**Stored records**
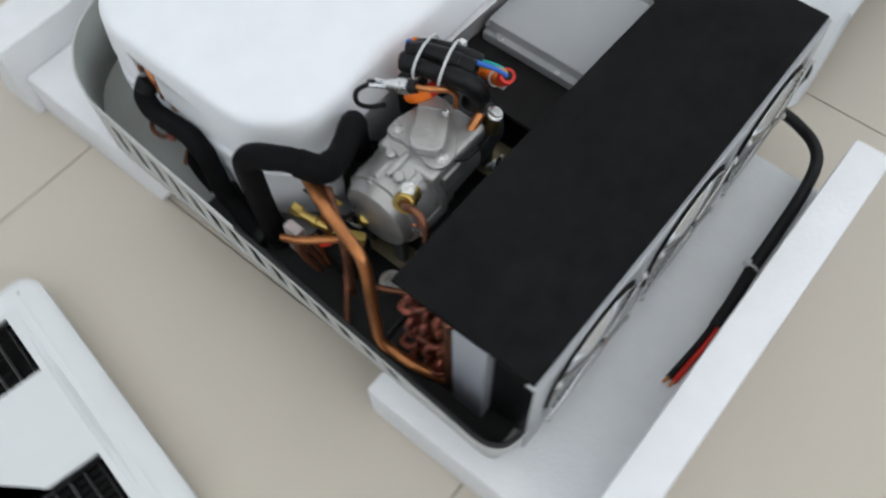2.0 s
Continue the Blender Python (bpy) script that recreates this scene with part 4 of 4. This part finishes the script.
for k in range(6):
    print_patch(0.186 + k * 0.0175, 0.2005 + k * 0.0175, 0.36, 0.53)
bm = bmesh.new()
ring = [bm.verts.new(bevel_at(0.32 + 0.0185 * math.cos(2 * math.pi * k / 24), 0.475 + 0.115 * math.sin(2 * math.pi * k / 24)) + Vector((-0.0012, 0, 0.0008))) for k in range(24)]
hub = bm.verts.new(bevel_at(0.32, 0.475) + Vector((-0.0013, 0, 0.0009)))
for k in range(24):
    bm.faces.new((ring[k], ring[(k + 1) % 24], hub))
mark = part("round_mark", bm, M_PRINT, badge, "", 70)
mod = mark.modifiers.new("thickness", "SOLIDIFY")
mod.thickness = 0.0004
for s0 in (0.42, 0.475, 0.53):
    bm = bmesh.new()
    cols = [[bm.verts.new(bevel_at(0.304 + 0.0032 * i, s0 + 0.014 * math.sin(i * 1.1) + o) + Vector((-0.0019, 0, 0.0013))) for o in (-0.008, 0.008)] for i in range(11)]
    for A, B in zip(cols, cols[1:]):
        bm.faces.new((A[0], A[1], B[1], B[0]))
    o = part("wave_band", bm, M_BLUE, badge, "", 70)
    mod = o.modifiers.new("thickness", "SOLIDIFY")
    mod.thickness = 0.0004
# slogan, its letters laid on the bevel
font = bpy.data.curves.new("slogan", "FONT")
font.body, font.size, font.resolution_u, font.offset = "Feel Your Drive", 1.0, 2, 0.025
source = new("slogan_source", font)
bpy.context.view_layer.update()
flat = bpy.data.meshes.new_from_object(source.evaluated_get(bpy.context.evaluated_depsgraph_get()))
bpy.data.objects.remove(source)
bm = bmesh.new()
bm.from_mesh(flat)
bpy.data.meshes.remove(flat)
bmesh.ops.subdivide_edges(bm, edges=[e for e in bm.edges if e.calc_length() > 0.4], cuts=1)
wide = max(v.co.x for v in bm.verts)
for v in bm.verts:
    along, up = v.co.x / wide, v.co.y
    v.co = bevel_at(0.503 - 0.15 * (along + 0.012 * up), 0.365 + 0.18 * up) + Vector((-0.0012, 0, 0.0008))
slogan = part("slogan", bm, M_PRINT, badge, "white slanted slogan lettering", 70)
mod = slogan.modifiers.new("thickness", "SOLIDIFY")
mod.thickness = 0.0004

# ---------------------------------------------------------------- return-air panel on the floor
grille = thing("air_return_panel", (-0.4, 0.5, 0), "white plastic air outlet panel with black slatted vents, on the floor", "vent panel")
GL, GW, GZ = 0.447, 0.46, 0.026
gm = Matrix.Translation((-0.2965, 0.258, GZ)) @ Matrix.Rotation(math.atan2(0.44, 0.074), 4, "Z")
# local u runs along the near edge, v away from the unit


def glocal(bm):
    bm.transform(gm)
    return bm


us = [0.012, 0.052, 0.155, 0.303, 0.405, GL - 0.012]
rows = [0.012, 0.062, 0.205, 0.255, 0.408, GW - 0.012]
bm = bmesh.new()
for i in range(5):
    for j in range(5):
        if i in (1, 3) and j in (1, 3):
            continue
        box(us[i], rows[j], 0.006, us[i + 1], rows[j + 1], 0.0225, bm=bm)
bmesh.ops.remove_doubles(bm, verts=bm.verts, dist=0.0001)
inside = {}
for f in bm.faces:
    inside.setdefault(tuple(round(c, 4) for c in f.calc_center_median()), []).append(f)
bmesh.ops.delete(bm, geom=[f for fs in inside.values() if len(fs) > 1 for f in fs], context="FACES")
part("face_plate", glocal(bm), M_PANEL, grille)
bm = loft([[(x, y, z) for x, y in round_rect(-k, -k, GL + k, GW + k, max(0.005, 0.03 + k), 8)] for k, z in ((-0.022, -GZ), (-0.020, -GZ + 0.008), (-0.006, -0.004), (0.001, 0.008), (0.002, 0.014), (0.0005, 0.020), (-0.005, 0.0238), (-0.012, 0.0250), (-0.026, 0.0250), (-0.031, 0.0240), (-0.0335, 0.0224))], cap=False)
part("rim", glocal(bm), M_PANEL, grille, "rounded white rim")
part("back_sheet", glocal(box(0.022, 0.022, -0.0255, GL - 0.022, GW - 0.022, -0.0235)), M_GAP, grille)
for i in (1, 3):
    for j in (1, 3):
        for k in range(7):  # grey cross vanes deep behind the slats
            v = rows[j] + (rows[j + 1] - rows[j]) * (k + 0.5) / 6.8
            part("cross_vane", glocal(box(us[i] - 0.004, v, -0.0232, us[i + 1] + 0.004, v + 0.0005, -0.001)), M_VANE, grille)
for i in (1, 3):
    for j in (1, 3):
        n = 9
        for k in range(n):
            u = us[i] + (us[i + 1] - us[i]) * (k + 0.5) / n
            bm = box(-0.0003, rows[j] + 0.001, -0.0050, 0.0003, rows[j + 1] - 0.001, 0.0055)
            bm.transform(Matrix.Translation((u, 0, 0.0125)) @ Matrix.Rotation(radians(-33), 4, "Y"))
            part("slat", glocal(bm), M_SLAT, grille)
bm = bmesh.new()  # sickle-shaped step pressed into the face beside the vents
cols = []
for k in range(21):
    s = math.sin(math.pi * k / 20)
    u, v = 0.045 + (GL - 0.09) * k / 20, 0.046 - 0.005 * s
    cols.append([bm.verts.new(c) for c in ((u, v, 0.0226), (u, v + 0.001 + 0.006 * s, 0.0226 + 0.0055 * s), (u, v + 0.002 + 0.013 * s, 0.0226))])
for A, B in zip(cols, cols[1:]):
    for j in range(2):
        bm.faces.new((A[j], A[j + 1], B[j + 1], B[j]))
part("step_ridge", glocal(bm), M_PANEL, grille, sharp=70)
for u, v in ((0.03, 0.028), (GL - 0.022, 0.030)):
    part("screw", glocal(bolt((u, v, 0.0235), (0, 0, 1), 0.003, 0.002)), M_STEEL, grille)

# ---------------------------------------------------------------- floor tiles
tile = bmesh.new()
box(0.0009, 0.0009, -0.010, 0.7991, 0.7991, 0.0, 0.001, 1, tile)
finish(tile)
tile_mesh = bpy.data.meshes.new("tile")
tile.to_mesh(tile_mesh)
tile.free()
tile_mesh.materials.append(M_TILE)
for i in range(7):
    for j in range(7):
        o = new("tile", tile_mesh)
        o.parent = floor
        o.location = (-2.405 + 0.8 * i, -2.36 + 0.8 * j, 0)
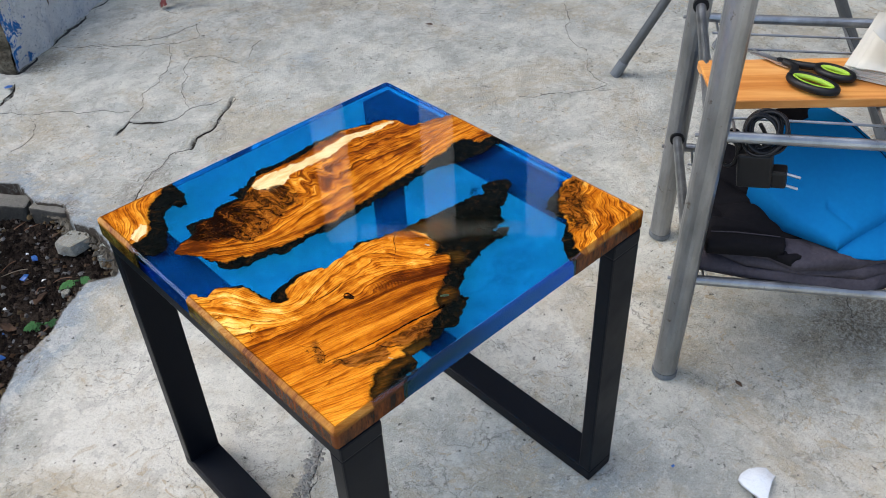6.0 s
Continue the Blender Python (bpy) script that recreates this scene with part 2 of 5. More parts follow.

**What is asked**
Every record gets retyped exactly; no picture goes into the copy.

**Result below**
2.0 s
Continue the Blender Python (bpy) script that recreates this scene with part 4 of 4. This part finishes the script.
for k in range(6):
    print_patch(0.186 + k * 0.0175, 0.2005 + k * 0.0175, 0.36, 0.53)
bm = bmesh.new()
ring = [bm.verts.new(bevel_at(0.32 + 0.0185 * math.cos(2 * math.pi * k / 24), 0.475 + 0.115 * math.sin(2 * math.pi * k / 24)) + Vector((-0.0012, 0, 0.0008))) for k in range(24)]
hub = bm.verts.new(bevel_at(0.32, 0.475) + Vector((-0.0013, 0, 0.0009)))
for k in range(24):
    bm.faces.new((ring[k], ring[(k + 1) % 24], hub))
mark = part("round_mark", bm, M_PRINT, badge, "", 70)
mod = mark.modifiers.new("thickness", "SOLIDIFY")
mod.thickness = 0.0004
for s0 in (0.42, 0.475, 0.53):
    bm = bmesh.new()
    cols = [[bm.verts.new(bevel_at(0.304 + 0.0032 * i, s0 + 0.014 * math.sin(i * 1.1) + o) + Vector((-0.0019, 0, 0.0013))) for o in (-0.008, 0.008)] for i in range(11)]
    for A, B in zip(cols, cols[1:]):
        bm.faces.new((A[0], A[1], B[1], B[0]))
    o = part("wave_band", bm, M_BLUE, badge, "", 70)
    mod = o.modifiers.new("thickness", "SOLIDIFY")
    mod.thickness = 0.0004
# slogan, its letters laid on the bevel
font = bpy.data.curves.new("slogan", "FONT")
font.body, font.size, font.resolution_u, font.offset = "Feel Your Drive", 1.0, 2, 0.025
source = new("slogan_source", font)
bpy.context.view_layer.update()
flat = bpy.data.meshes.new_from_object(source.evaluated_get(bpy.context.evaluated_depsgraph_get()))
bpy.data.objects.remove(source)
bm = bmesh.new()
bm.from_mesh(flat)
bpy.data.meshes.remove(flat)
bmesh.ops.subdivide_edges(bm, edges=[e for e in bm.edges if e.calc_length() > 0.4], cuts=1)
wide = max(v.co.x for v in bm.verts)
for v in bm.verts:
    along, up = v.co.x / wide, v.co.y
    v.co = bevel_at(0.503 - 0.15 * (along + 0.012 * up), 0.365 + 0.18 * up) + Vector((-0.0012, 0, 0.0008))
slogan = part("slogan", bm, M_PRINT, badge, "white slanted slogan lettering", 70)
mod = slogan.modifiers.new("thickness", "SOLIDIFY")
mod.thickness = 0.0004

# ---------------------------------------------------------------- return-air panel on the floor
grille = thing("air_return_panel", (-0.4, 0.5, 0), "white plastic air outlet panel with black slatted vents, on the floor", "vent panel")
GL, GW, GZ = 0.447, 0.46, 0.026
gm = Matrix.Translation((-0.2965, 0.258, GZ)) @ Matrix.Rotation(math.atan2(0.44, 0.074), 4, "Z")
# local u runs along the near edge, v away from the unit


def glocal(bm):
    bm.transform(gm)
    return bm


us = [0.012, 0.052, 0.155, 0.303, 0.405, GL - 0.012]
rows = [0.012, 0.062, 0.205, 0.255, 0.408, GW - 0.012]
bm = bmesh.new()
for i in range(5):
    for j in range(5):
        if i in (1, 3) and j in (1, 3):
            continue
        box(us[i], rows[j], 0.006, us[i + 1], rows[j + 1], 0.0225, bm=bm)
bmesh.ops.remove_doubles(bm, verts=bm.verts, dist=0.0001)
inside = {}
for f in bm.faces:
    inside.setdefault(tuple(round(c, 4) for c in f.calc_center_median()), []).append(f)
bmesh.ops.delete(bm, geom=[f for fs in inside.values() if len(fs) > 1 for f in fs], context="FACES")
part("face_plate", glocal(bm), M_PANEL, grille)
bm = loft([[(x, y, z) for x, y in round_rect(-k, -k, GL + k, GW + k, max(0.005, 0.03 + k), 8)] for k, z in ((-0.022, -GZ), (-0.020, -GZ + 0.008), (-0.006, -0.004), (0.001, 0.008), (0.002, 0.014), (0.0005, 0.020), (-0.005, 0.0238), (-0.012, 0.0250), (-0.026, 0.0250), (-0.031, 0.0240), (-0.0335, 0.0224))], cap=False)
part("rim", glocal(bm), M_PANEL, grille, "rounded white rim")
part("back_sheet", glocal(box(0.022, 0.022, -0.0255, GL - 0.022, GW - 0.022, -0.0235)), M_GAP, grille)
for i in (1, 3):
    for j in (1, 3):
        for k in range(7):  # grey cross vanes deep behind the slats
            v = rows[j] + (rows[j + 1] - rows[j]) * (k + 0.5) / 6.8
            part("cross_vane", glocal(box(us[i] - 0.004, v, -0.0232, us[i + 1] + 0.004, v + 0.0005, -0.001)), M_VANE, grille)
for i in (1, 3):
    for j in (1, 3):
        n = 9
        for k in range(n):
            u = us[i] + (us[i + 1] - us[i]) * (k + 0.5) / n
            bm = box(-0.0003, rows[j] + 0.001, -0.0050, 0.0003, rows[j + 1] - 0.001, 0.0055)
            bm.transform(Matrix.Translation((u, 0, 0.0125)) @ Matrix.Rotation(radians(-33), 4, "Y"))
            part("slat", glocal(bm), M_SLAT, grille)
bm = bmesh.new()  # sickle-shaped step pressed into the face beside the vents
cols = []
for k in range(21):
    s = math.sin(math.pi * k / 20)
    u, v = 0.045 + (GL - 0.09) * k / 20, 0.046 - 0.005 * s
    cols.append([bm.verts.new(c) for c in ((u, v, 0.0226), (u, v + 0.001 + 0.006 * s, 0.0226 + 0.0055 * s), (u, v + 0.002 + 0.013 * s, 0.0226))])
for A, B in zip(cols, cols[1:]):
    for j in range(2):
        bm.faces.new((A[j], A[j + 1], B[j + 1], B[j]))
part("step_ridge", glocal(bm), M_PANEL, grille, sharp=70)
for u, v in ((0.03, 0.028), (GL - 0.022, 0.030)):
    part("screw", glocal(bolt((u, v, 0.0235), (0, 0, 1), 0.003, 0.002)), M_STEEL, grille)

# ---------------------------------------------------------------- floor tiles
tile = bmesh.new()
box(0.0009, 0.0009, -0.010, 0.7991, 0.7991, 0.0, 0.001, 1, tile)
finish(tile)
tile_mesh = bpy.data.meshes.new("tile")
tile.to_mesh(tile_mesh)
tile.free()
tile_mesh.materials.append(M_TILE)
for i in range(7):
    for j in range(7):
        o = new("tile", tile_mesh)
        o.parent = floor
        o.location = (-2.405 + 0.8 * i, -2.36 + 0.8 * j, 0)
6.0 s
Continue the Blender Python (bpy) script that recreates this scene with part 2 of 5. More parts follow.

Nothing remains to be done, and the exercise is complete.